Fri Nov 7 00:27:28 EST 2003

Simon Foster wrote:

> Anyone have any experience or pointers to how to go about creating
> a parser lexer for assemble in Python.  I was thinking of using PLY
> but wonder whether it's too heavyweight for what I want.  Anyone have 
> any thoughts?

There are, of course, lots of tools available to help you out with
this, but as you probably realize, most of them have heavyweight
features which help out for higher-level languages, but not really
so much for assembler.  Also, most of them will probably not give you
great help for assembly language macros, which are typically more
full-featured than C macros, in that they know something about
the actual program being built. (Please note that I am _not_
cross-posting this to comp.lang.lisp, and also that if you want
to parse pre-existing assembly language, it will look _nothing_
like lisp, so the built-in parser wouldn't help you out in any
case.  Also note that YMMV, but while I use macros _extensively_
in assembly language, I have personally never felt the necessity
of having any sort of macro processor in Python :)

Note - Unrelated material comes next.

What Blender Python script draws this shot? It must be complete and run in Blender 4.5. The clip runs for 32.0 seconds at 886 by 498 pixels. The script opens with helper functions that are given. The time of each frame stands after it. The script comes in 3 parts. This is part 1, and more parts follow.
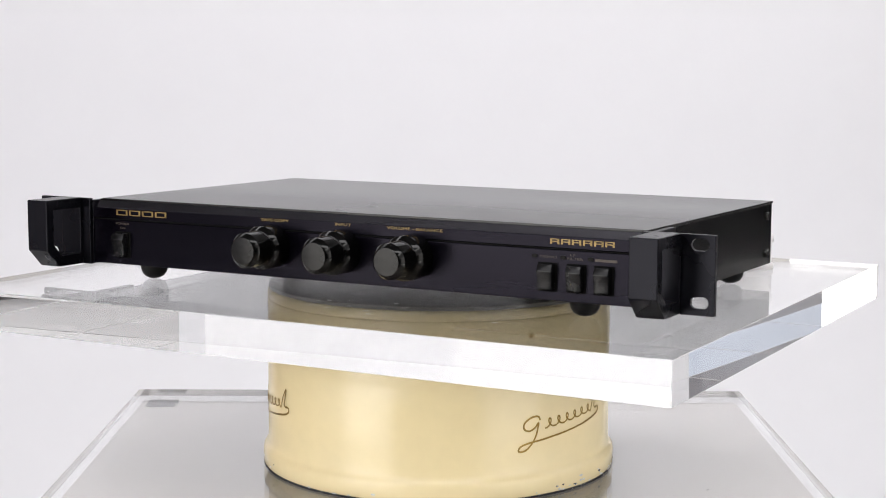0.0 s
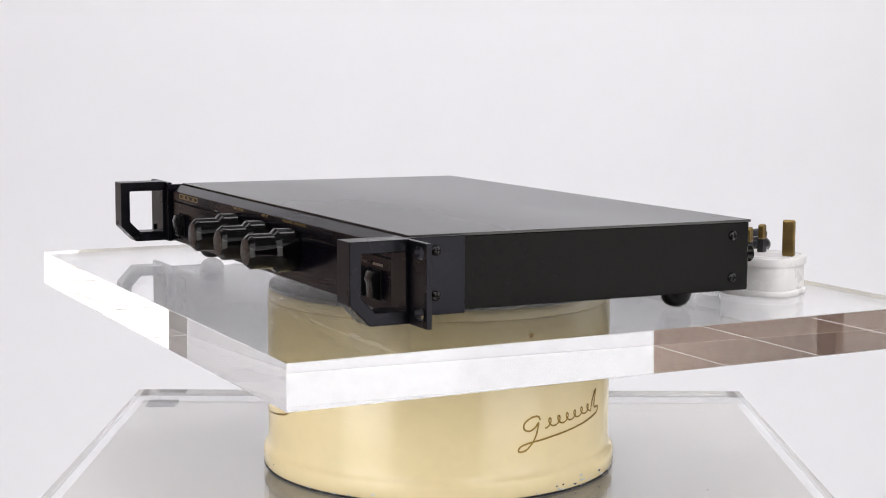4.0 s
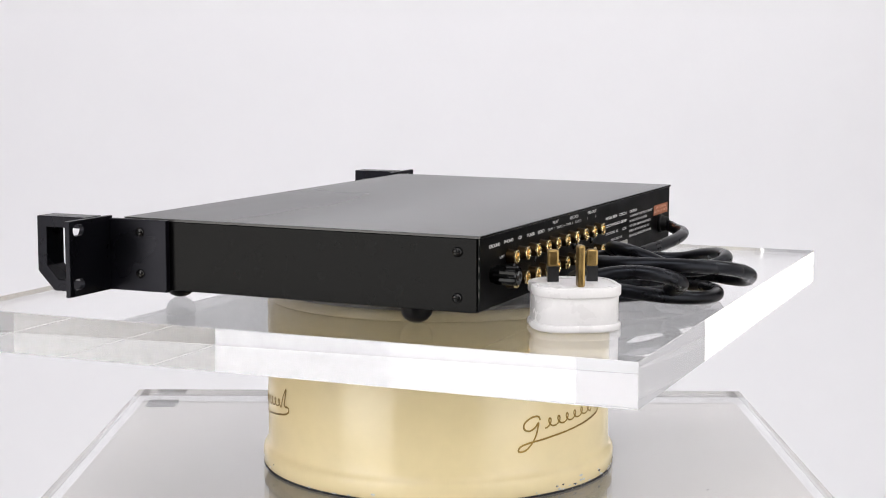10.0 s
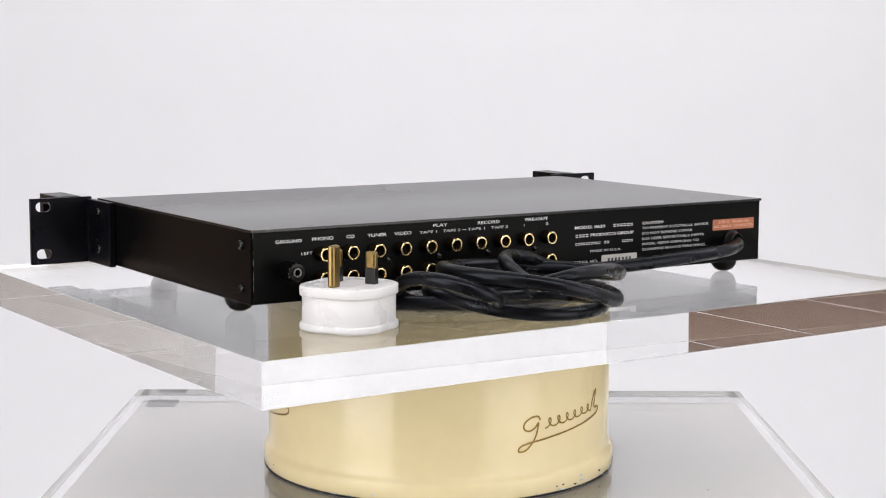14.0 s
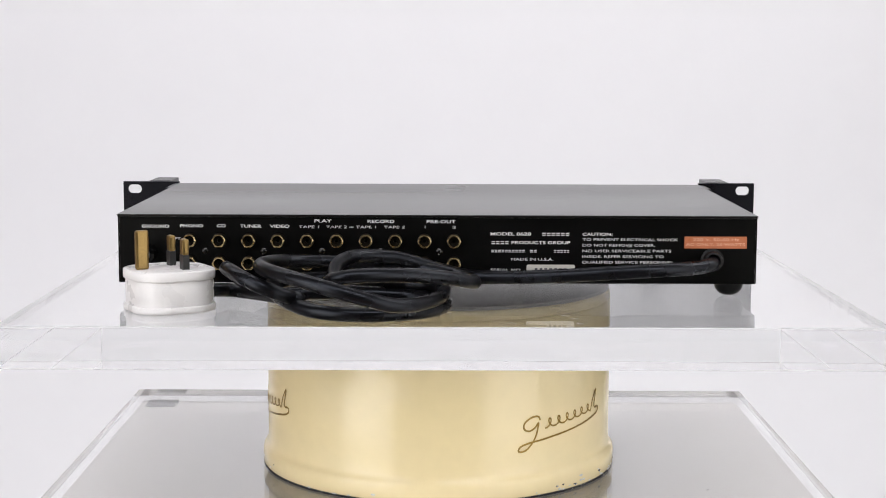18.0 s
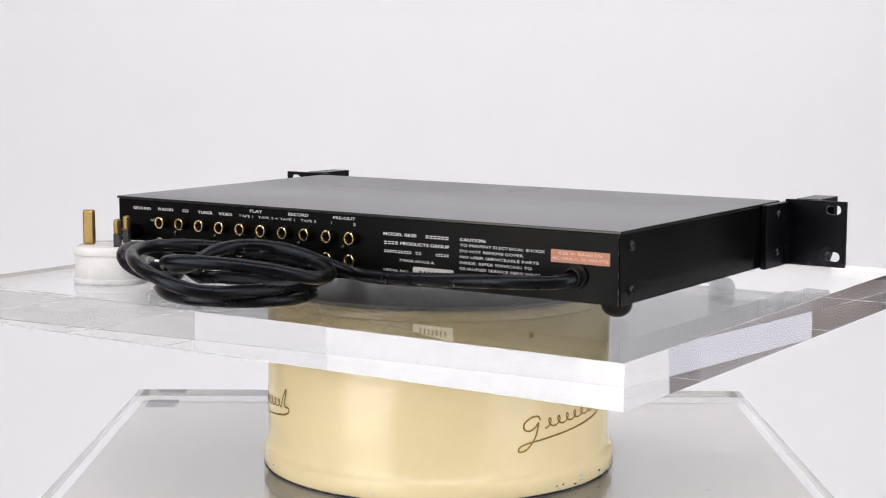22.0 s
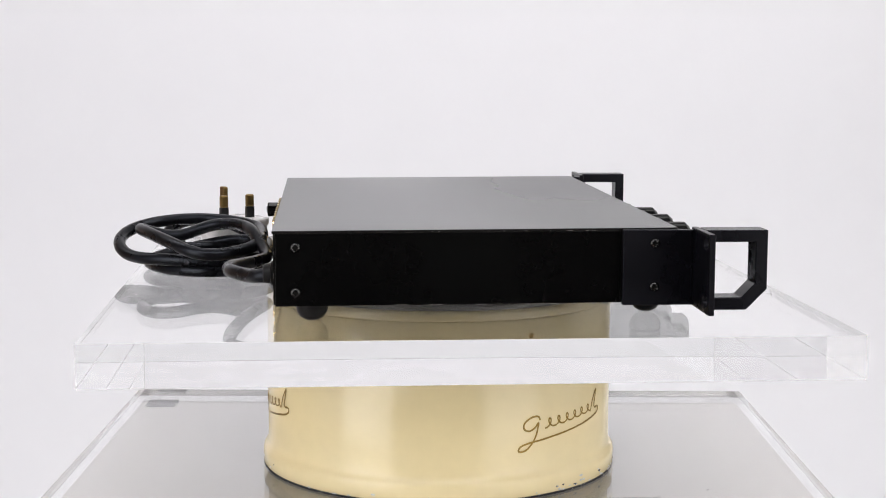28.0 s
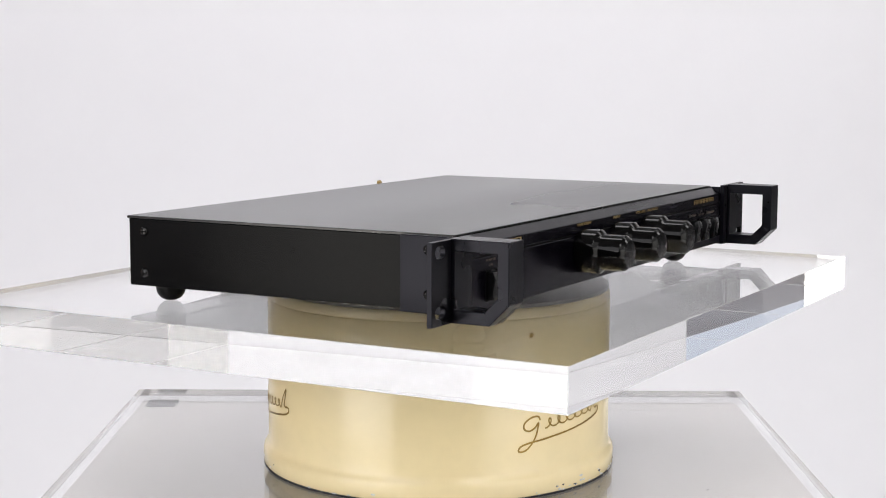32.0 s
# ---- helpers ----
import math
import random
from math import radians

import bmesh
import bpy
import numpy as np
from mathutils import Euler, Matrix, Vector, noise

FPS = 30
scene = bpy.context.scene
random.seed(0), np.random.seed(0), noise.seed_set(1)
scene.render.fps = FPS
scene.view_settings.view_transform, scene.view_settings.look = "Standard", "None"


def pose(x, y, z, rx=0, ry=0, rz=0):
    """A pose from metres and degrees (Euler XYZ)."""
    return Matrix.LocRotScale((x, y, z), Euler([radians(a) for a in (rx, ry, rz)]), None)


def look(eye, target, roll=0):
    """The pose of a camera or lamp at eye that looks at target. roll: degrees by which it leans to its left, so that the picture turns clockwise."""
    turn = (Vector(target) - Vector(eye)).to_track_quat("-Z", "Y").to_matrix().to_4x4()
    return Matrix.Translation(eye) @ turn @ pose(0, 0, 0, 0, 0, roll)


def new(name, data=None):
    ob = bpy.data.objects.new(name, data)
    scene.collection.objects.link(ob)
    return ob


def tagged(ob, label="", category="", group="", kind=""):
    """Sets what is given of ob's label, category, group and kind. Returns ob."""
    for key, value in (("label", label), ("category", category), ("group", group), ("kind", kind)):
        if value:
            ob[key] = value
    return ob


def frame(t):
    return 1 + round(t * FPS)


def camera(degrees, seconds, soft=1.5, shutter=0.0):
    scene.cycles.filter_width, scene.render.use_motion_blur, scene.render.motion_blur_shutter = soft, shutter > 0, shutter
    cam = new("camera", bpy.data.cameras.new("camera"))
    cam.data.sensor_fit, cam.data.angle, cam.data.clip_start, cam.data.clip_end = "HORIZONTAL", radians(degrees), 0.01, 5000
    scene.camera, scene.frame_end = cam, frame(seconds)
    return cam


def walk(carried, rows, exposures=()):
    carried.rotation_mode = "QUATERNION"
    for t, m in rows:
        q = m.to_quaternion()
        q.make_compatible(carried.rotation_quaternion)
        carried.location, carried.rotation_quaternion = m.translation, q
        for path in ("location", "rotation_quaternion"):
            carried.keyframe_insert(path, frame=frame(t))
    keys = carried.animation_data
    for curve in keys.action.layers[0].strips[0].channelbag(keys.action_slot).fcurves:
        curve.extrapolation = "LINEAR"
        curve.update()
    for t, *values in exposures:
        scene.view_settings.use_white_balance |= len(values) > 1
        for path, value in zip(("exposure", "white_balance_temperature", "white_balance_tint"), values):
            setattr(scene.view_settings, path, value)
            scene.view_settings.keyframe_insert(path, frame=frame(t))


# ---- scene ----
ZP = 1.05  # top of the turning acrylic plate above the floor
cam = camera(31.35, 32.0, soft=1.0)
EYE = Vector((0.0, -1.0766, ZP + 0.1480))
AIM = EYE + Vector((0.00158, 0.99282, -0.11964))
walk(cam, [(0.0, look(EYE, AIM, 0.207)), (32.0, look(EYE, AIM, 0.207))])


# ---- light ----
world = bpy.data.worlds.new("world")
scene.world = world
world.use_nodes = True
world.node_tree.nodes["Background"].inputs[0].default_value = (0.9, 0.92, 1.0, 1)
world.node_tree.nodes["Background"].inputs[1].default_value = 0.02


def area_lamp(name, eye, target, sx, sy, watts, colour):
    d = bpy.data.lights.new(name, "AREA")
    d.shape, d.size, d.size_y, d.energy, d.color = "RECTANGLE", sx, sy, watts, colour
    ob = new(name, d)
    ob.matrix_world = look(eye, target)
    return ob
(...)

I had a similar problem, in maintaining a system with over 10MB of
crufty ancient assembly language.  I had conflicting goals of wanting
to use Python so I could easily and correctly do different things with
the source code (code rewriting, automatic HTML generation, some
lint-like operations, etc.) and wanting operations to complete rapidly
so that I could do some of it in the typical Python experimental mode.

I wrote a lexer using a tiny bit of C and a Pyrex wrapper.  The
partitioning was such that the C code knows nothing about Python,
and the Pyrex interface handles the higher layers of the tokenization.

The lexer performs a single tokenization pass over an entire file,
(with the Pyrex calling the C code once per line) and returns a list
of token tuples (one tuple per line).  Macro lines which invoke text-
pasting operations are flagged, and the lexer is re-run on these
lines when they are encountered at parse time.

A separate (and very simple!) Python script generates a .h file
which contains the lowest-level lexer tables.

I did an earlier version of this in mxTextTools, which is not too
bad for such a thing if a) for whatever reason, you don't want to
write your own C extensions, and b) you're not doing too much
maintenance on the actual lexer.

I also played around with re, but if you do that, you will quickly
come to realize why lexer generators are popular :)

More recently, I played a little bit with psyco.  If I didn't care
quite as much about speed and didn't already have the C code, I
might consider one of the existing parser/lexer generators in
conjunction with psyco.  Unfortunately, I've only dabbled in
a very minor way with some of these packages, so I couldn't begin
to compare their strengths and weaknesses.

Hope this helps.

Pat